■ **The request**
Reproduce precisely the lines of the listing below, starting with the line that contains "finishes the script." and stopping after the line that contains "M_SMALL, 0.24, fine=True)"; include nothing else.

■ **Task data**
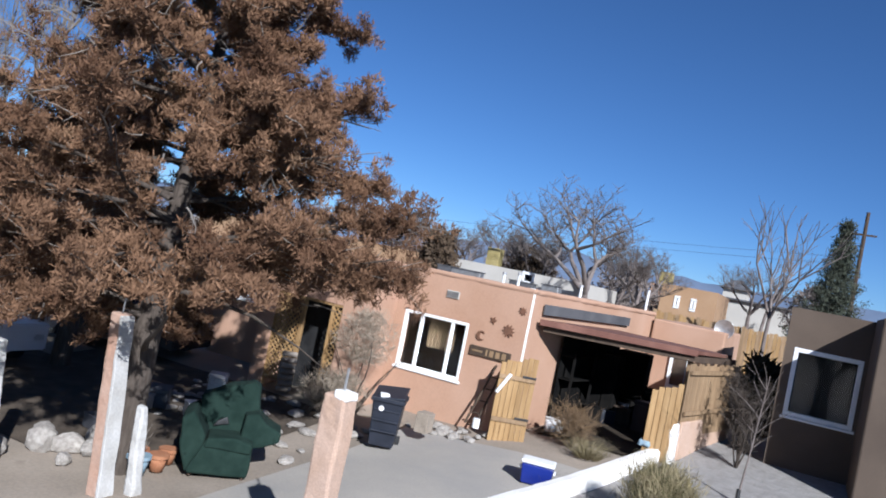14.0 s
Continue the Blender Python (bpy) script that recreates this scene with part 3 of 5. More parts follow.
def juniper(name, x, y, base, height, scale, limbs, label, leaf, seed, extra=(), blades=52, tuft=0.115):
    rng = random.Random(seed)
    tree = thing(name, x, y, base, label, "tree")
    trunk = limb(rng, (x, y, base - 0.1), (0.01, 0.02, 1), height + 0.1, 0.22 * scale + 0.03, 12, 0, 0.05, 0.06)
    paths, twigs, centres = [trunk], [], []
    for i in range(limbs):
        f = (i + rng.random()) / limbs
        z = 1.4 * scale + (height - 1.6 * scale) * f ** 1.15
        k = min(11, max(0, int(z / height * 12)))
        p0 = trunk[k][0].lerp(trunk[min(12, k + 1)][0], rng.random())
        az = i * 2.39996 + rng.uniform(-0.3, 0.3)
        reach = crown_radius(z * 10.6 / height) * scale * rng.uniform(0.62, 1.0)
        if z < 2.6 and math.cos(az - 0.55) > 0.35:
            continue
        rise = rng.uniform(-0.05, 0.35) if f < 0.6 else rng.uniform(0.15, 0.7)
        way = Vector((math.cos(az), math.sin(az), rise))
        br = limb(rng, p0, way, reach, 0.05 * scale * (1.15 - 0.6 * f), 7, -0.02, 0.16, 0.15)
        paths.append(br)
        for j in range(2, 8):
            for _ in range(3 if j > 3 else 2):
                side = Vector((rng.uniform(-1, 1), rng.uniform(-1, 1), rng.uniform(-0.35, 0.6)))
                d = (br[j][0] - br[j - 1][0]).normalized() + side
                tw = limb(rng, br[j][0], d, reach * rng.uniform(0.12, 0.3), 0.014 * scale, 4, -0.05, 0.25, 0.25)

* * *

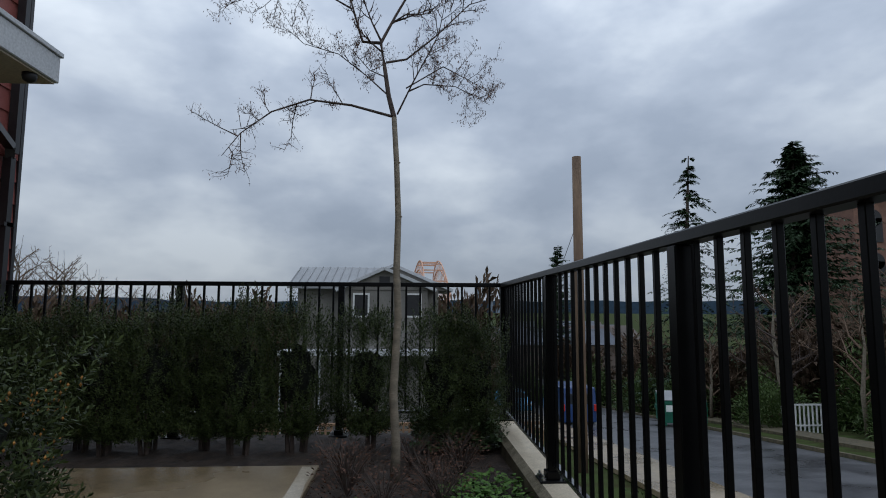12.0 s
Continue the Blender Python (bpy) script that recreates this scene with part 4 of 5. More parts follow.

---

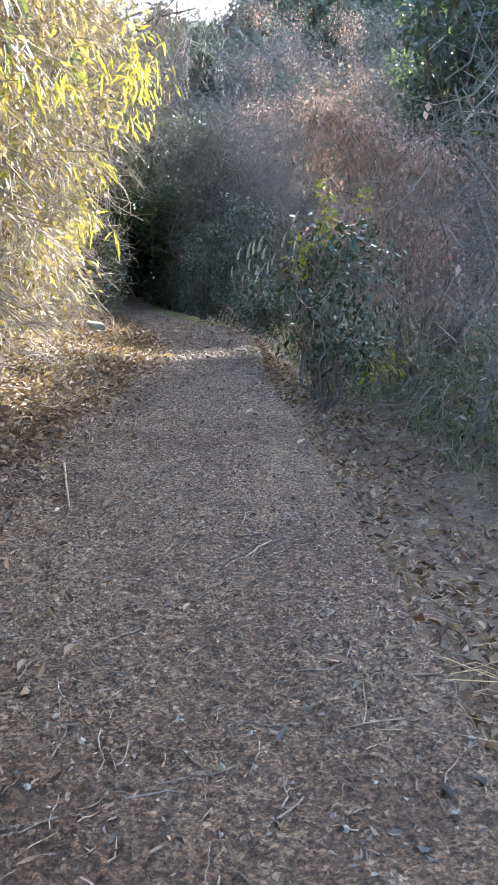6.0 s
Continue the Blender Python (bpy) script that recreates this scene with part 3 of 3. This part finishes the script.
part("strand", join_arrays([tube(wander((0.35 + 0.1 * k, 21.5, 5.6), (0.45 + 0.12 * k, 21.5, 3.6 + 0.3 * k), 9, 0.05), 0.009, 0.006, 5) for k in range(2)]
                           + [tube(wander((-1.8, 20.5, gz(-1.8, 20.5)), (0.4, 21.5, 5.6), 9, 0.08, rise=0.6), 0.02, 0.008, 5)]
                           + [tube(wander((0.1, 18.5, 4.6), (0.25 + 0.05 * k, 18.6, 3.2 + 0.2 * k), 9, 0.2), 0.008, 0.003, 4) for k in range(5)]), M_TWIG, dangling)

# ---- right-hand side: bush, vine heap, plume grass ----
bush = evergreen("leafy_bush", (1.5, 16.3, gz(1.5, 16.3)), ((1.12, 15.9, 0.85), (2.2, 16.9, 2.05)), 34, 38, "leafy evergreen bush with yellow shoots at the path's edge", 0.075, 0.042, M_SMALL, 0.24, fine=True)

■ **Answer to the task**
Continue the Blender Python (bpy) script that recreates this scene with part 3 of 3. This part finishes the script.
part("strand", join_arrays([tube(wander((0.35 + 0.1 * k, 21.5, 5.6), (0.45 + 0.12 * k, 21.5, 3.6 + 0.3 * k), 9, 0.05), 0.009, 0.006, 5) for k in range(2)]
                           + [tube(wander((-1.8, 20.5, gz(-1.8, 20.5)), (0.4, 21.5, 5.6), 9, 0.08, rise=0.6), 0.02, 0.008, 5)]
                           + [tube(wander((0.1, 18.5, 4.6), (0.25 + 0.05 * k, 18.6, 3.2 + 0.2 * k), 9, 0.2), 0.008, 0.003, 4) for k in range(5)]), M_TWIG, dangling)

# ---- right-hand side: bush, vine heap, plume grass ----
bush = evergreen("leafy_bush", (1.5, 16.3, gz(1.5, 16.3)), ((1.12, 15.9, 0.85), (2.2, 16.9, 2.05)), 34, 38, "leafy evergreen bush with yellow shoots at the path's edge", 0.075, 0.042, M_SMALL, 0.24, fine=True)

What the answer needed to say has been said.